Sconces, which were extensively employed, were of brass, of carved and gilt wood, of compo painted and gilt, and of crystal. In design, rectilinear feeling was dominant and in their general purity of motif and restraint of treatment they fully conformed to the prevailing spirit of the style. The same observations apply to chandeliers anent which it is merely necessary to add that crystal was peculiarly in favour owing to brilliance and the manifold reflections.
Fireplaces remained low (Plates 46, 48 and 49) and there were no "continued chimney-pieces," the overmantel space (Plate 45, Fig. 2) being customarily filled by a large mirror (Plates 46,48 and 49). If the ceiling was very high, a decorative panel might be included in the space between the head of the mirror and the cornice. Mantel shelves were low and, in the design and structure of the whole mantel composition, right angles, straight lines and parallel sides took the place of the flowing curves that had previously been in vogue. The depth and breadth of the fireplace itself were somewhat decreased by placing decorative metal side and back plates within the wood or marble trim. Mantels were made of carved and painted wood, of carved stone, or of carved and sometimes inlaid marble. The frieze beneath the shelf was supported on scrolled consoles or brackets or else upon termes or term-like columns.

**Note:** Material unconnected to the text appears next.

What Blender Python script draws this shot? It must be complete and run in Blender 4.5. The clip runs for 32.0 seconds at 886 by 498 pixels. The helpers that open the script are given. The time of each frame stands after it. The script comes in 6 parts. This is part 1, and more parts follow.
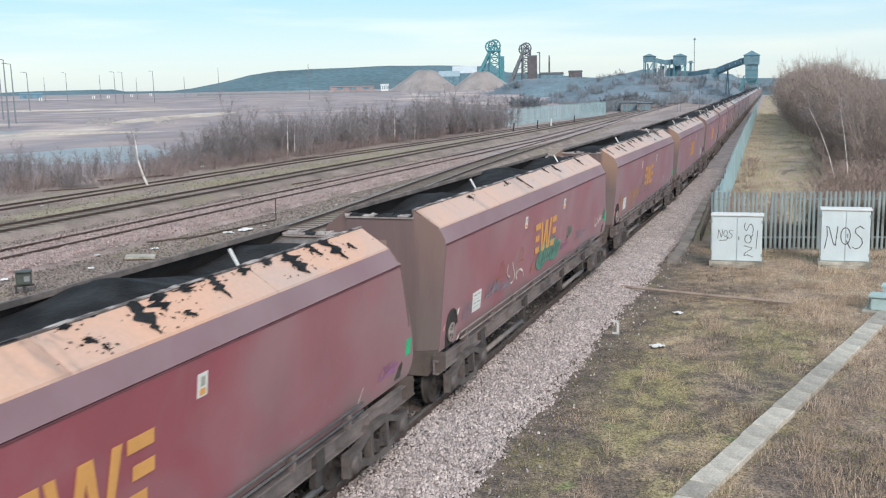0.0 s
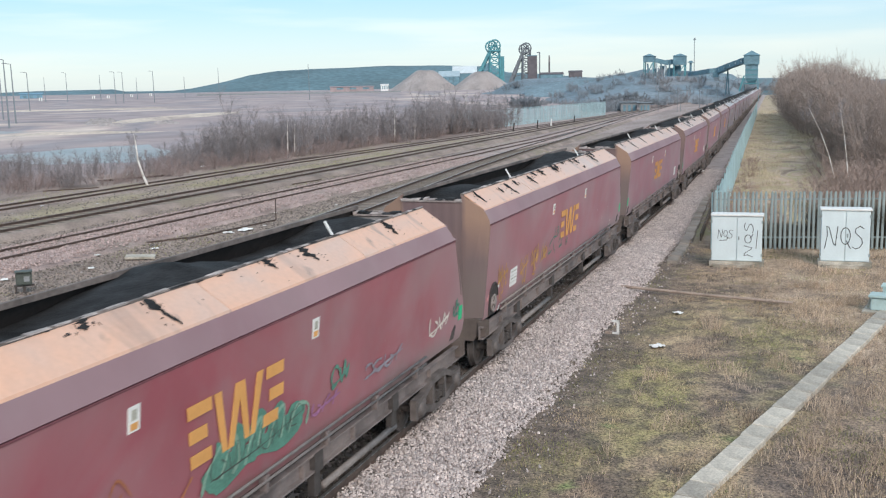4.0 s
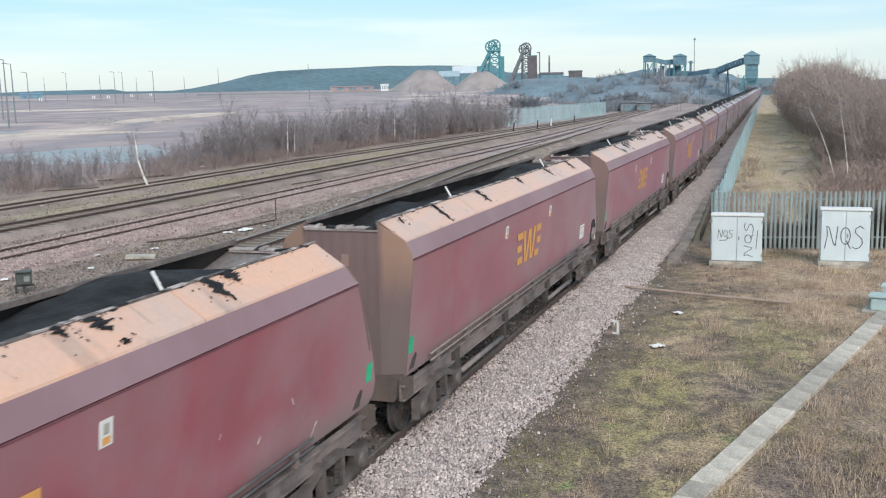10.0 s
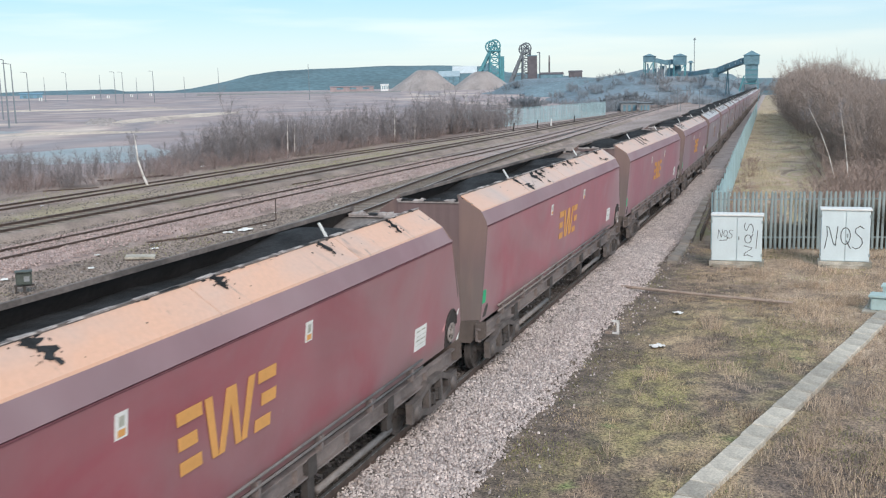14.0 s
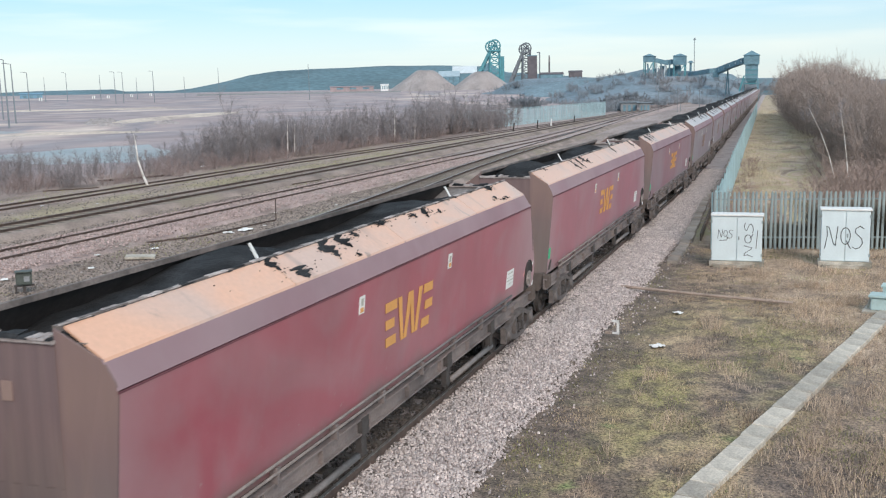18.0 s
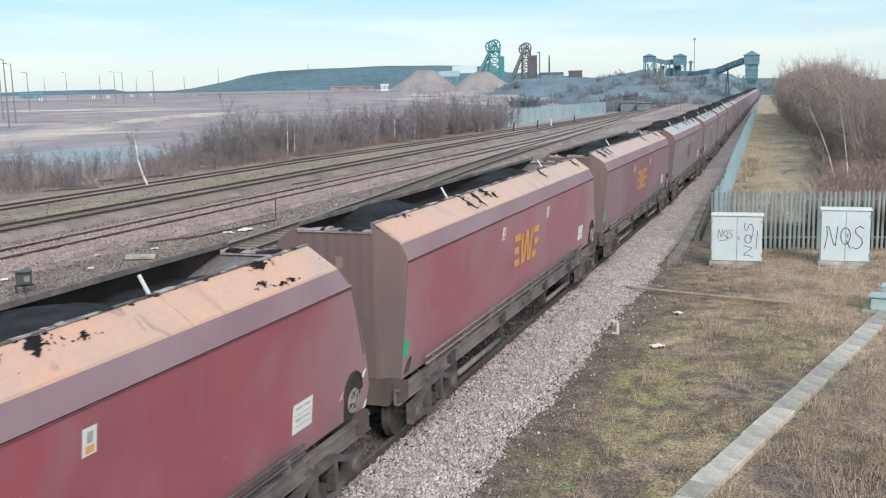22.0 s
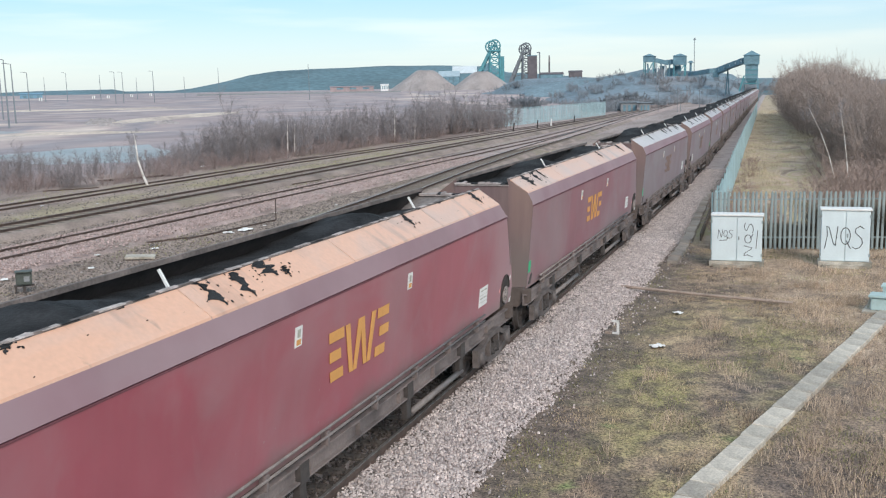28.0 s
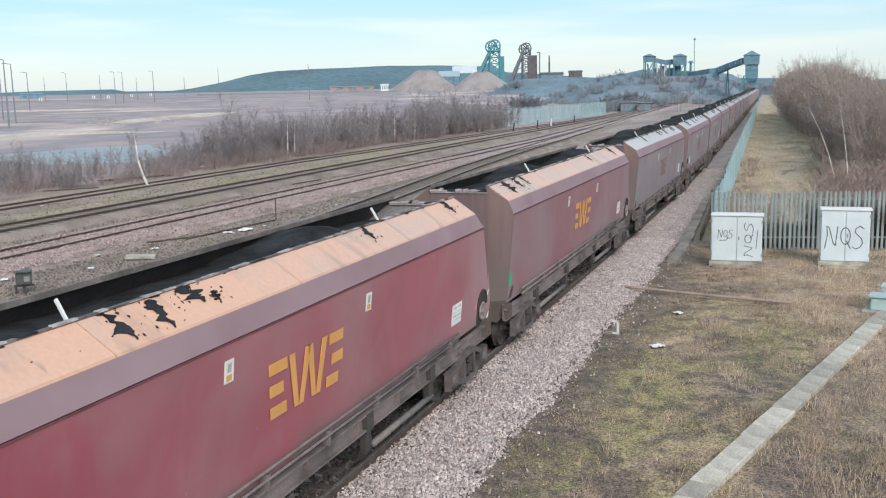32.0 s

Ceilings were much less frequently coved than formerly and were quite commonly flat, an occasional exception being made for flat elliptical vaulting. Unbroken cornices with strong horizontal accent mark (Plates 46, 47 B, 48 and 49) the boundary between walls and ceiling and are distinctly architectural in the character of their members. Not a few of the ceilings were quite plain, while others were enriched with formal plaster mouldings, bands of imbricated foliage and other devices that conformed with the generally classic architectural tone of composition. The mouldings and foliated bands often divided the ceiling into symmetrically panelled spaces. These plaster decorations, standing forth in relief, were frequently coloured and parcel gilt. In the more elaborate ceilings, the flat surfaces were not seldom frescoed or else embellished with classic motifs in low relief which were intensified with subdued colour. The frieze of the cornice might be filled with motifs of purely architectural derivation or else with swags, festoons, wreaths and other items of semi-architectural or of conventionalised naturalistic origin. These latter might be in moulded relief and coloured or gilt or they might be wholly painted on a flat surface.